DOE grant: Finding the right questions to ask
This $4.4 million, three-year grant is part of a $450 million expenditure from DOE, all aimed at the goal of developing clean energy technology and low-carbon manufacturing. NAU’s piece is a wide-ranging examination of the materials used to pull carbon out of the air—why does this process happen, how fast can it happen and how can the materials be manufactured and put to use to make direct air capture a reality.
Nine investigators, including three from NAU, are looking into different pieces of this puzzle. They’re not testing any specific process or any kind of form for the carbon capture material; they’re just asking a lot of questions and going where the science takes them.
“We’re just trying to understand the underlying phenomenon,” Wade said. “It’s largely still a mystery of what’s going on with these moisture-responsive materials.”
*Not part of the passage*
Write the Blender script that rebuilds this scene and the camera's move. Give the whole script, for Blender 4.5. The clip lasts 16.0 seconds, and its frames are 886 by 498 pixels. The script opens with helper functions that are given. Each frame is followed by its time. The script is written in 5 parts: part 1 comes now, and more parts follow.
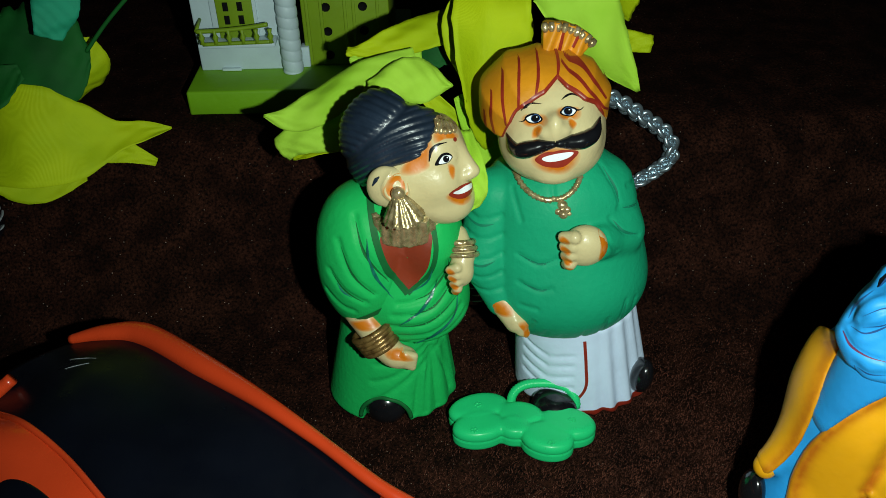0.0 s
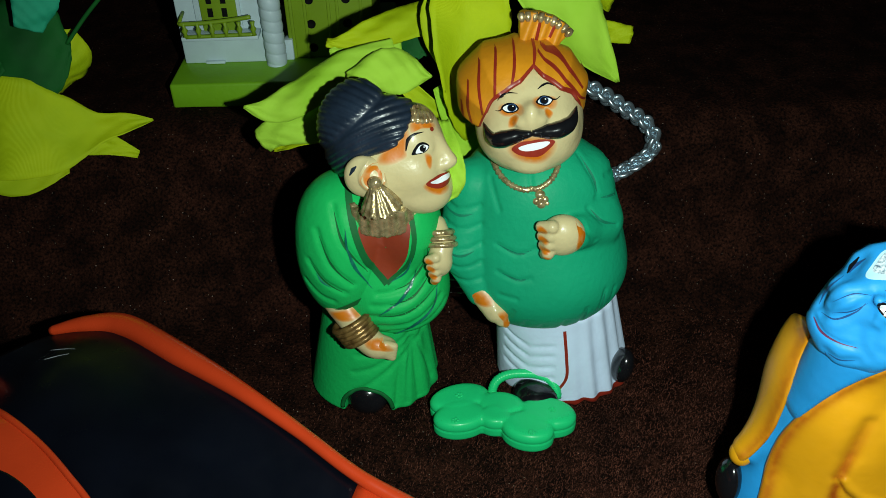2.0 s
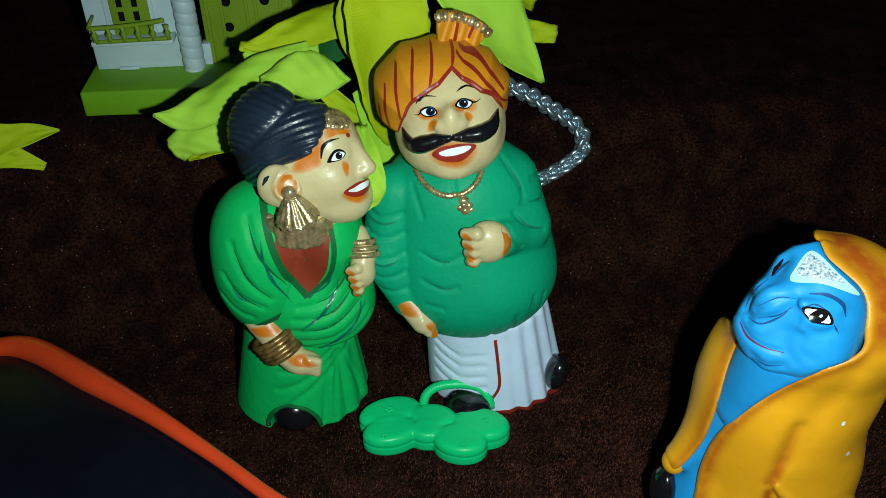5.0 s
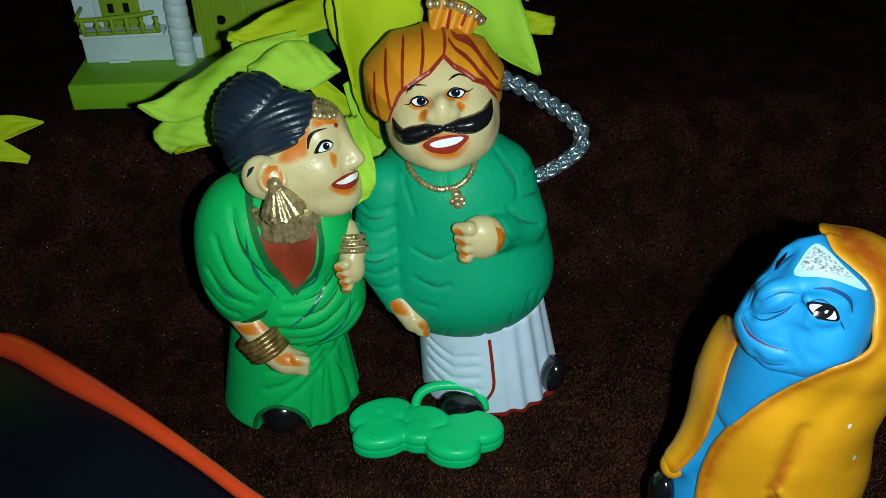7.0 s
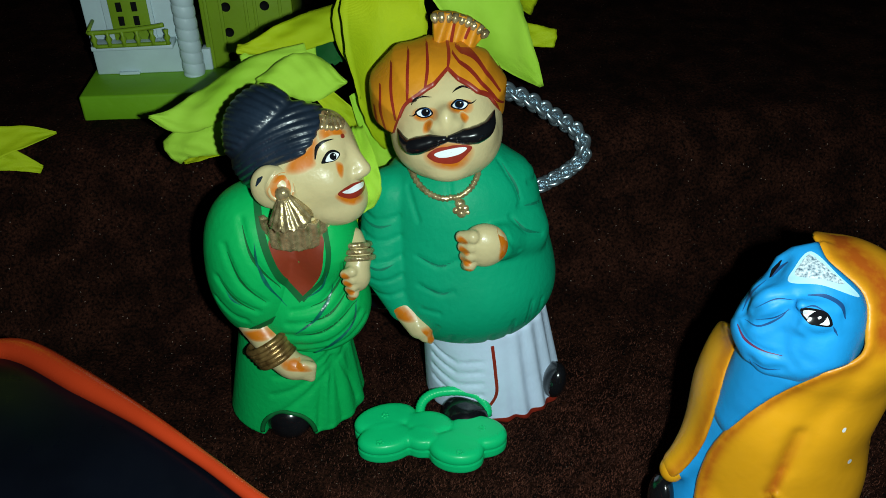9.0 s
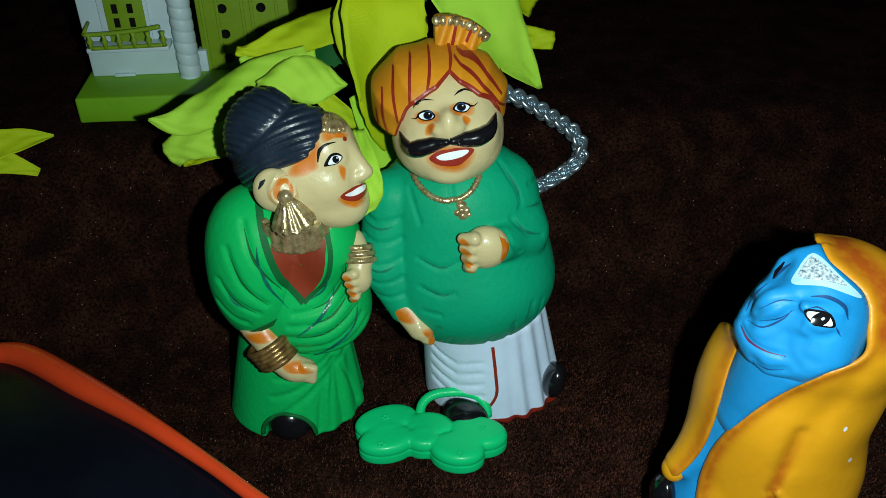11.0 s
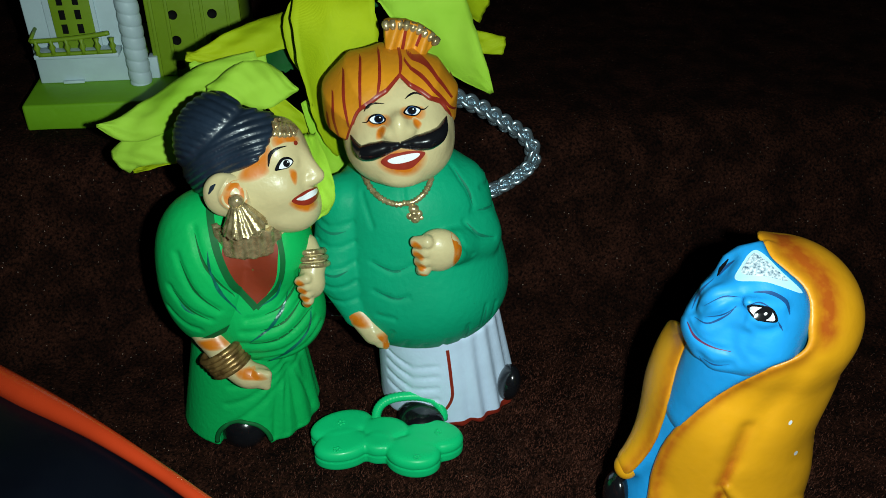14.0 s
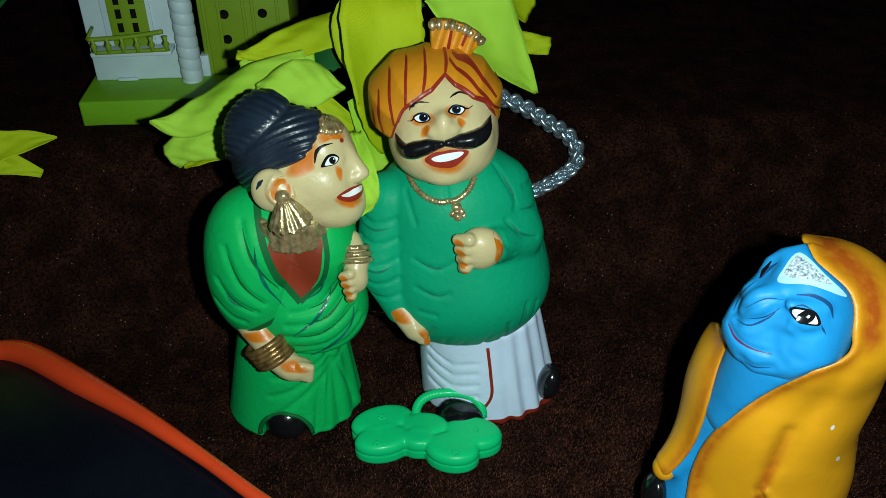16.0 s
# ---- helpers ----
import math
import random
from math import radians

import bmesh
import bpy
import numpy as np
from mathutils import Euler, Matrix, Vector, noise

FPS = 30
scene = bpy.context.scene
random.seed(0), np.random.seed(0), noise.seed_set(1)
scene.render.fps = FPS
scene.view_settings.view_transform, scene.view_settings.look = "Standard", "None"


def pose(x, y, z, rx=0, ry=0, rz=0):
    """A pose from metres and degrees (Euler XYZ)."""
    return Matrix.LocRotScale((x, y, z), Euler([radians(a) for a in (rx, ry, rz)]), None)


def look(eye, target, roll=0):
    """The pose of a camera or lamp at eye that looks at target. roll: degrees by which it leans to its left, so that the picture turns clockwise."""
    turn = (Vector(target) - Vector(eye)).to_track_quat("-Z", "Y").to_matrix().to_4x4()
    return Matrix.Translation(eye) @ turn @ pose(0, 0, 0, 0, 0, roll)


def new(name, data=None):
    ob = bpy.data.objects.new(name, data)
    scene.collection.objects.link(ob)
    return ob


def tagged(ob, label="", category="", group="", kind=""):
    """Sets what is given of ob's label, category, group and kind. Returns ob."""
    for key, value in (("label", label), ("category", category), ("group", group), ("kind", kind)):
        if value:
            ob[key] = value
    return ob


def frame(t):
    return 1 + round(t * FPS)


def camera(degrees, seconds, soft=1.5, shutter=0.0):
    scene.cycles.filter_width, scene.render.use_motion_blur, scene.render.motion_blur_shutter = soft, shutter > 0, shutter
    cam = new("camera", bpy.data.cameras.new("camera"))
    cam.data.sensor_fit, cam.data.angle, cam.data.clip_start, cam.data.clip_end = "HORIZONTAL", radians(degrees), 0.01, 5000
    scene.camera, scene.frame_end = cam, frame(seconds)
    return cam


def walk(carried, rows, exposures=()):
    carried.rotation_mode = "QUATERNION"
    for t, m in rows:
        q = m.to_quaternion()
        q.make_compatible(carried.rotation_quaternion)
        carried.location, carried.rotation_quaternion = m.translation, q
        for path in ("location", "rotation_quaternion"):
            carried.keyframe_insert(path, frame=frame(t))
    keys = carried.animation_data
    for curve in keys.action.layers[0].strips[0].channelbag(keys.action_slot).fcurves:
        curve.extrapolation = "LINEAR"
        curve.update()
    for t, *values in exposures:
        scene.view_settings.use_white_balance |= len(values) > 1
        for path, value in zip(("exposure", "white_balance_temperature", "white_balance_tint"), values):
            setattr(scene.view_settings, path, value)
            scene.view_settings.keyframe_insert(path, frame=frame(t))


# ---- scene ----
cam = camera(53.8, 16.0, soft=0.9)
PATH = [
    (0.0, 0.0, 0.0, 0.25595, 53.991, 1.213, -0.882),
    (0.5, 0.00211, -0.00225, 0.25498, 54.092, 1.376, -0.373),
    (1.0, 0.00259, -0.00987, 0.25608, 53.746, 1.628, 0.767),
    (1.5, 0.0037, -0.00526, 0.25721, 53.8, 1.579, 0.075),
    (2.0, 0.00646, -0.0024, 0.25409, 53.854, 1.241, -1.085),
    (2.5, 0.00593, -0.0024, 0.25489, 53.544, 1.151, -1.513),
    (3.0, 0.01117, 0.00457, 0.25315, 54.279, 1.228, -2.568),
    (3.5, 0.01493, 0.00613, 0.25136, 53.986, 1.452, -4.114),
    (3.7, 0.01757, 0.00776, 0.24927, 53.725, 1.014, -4.695),
    (5.8, 0.01489, 0.00745, 0.24998, 54.254, 0.115, -4.675),
    (6.0, 0.01579, 0.0101, 0.24714, 54.478, -0.05, -5.316),
    (6.5, 0.02341, 0.01394, 0.24076, 53.744, -0.021, -6.221),
    (7.0, 0.01992, 0.01268, 0.24132, 54.303, 0.459, -4.277),
    (7.5, 0.02043, 0.00114, 0.2447, 55.386, 1.585, -0.911),
    (8.0, 0.01968, 0.00502, 0.24621, 55.271, 1.581, -1.932),
    (8.5, 0.01938, 0.00781, 0.24411, 55.184, 0.918, -3.473),
    (8.7, 0.0198, 0.00775, 0.24423, 55.037, 0.626, -3.986),
    (10.8, 0.01574, 0.00621, 0.24569, 54.715, 0.458, -3.971),
    (11.0, 0.01501, 0.00773, 0.24597, 54.816, 0.283, -4.849),
    (11.5, 0.01642, 0.0035, 0.24269, 53.278, -0.153, -6.16),
    (12.0, 0.01736, -0.00131, 0.24657, 53.604, 0.048, -4.094),
    (12.5, 0.01667, 0.00156, 0.24674, 54.654, 0.521, -2.703),
    (13.0, 0.0175, 0.00293, 0.24745, 55.501, 0.547, -3.859),
    (13.5, 0.01693, 0.00751, 0.24487, 55.681, -0.128, -6.558),
    (14.0, 0.01752, 0.00537, 0.24484, 55.462, -0.611, -7.323),
    (14.5, 0.0187, 0.00271, 0.24501, 55.357, -0.857, -6.686),
    (15.0, 0.02023, 0.00102, 0.24443, 55.394, -0.715, -4.72),
    (15.5, 0.01837, 0.0025, 0.24583, 55.472, 0.03, -4.244),
    (16.0, 0.01757, 0.00252, 0.24562, 55.504, 0.188, -4.437),
]
walk(cam, [(t, pose(x, y, z, rx, ry, rz)) for t, x, y, z, rx, ry, rz in PATH],
     exposures=[(0.0, 0.05, 6950, 10), (2.0, 0.03, 6850, 10), (4.5, 0.0, 6550, 10), (11.0, -0.06, 6550, 10), (13.6, 0.05, 6600, 10), (14.5, 0.0, 6550, 10), (15.5, -0.12, 6550, 10), (16.0, -0.06, 6550, 10)])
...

This project is looking at a number of different pieces of the direct air capture process and how they may work together to make the whole process more efficient. In addition to Wade, mechanical engineering professor Heidi Feigenbaum will model structural mechanics of the materials, looking at how they strain and eventually fail when undergoing cycles of loading and unloading, and Miguel José Yacamán, Regents’ professor of applied physics and materials science, will look at the material microstructure in their native “wet” state and test how they change when temperature or moisture level changes.
The anticipated results should help researchers make better materials—either materials that capture more carbon, that release that carbon more easily, that last significantly longer, that are less resource-heavy to create or any combination of the above. All of that will move the U.S. closer to its 2030 carbon capture goal.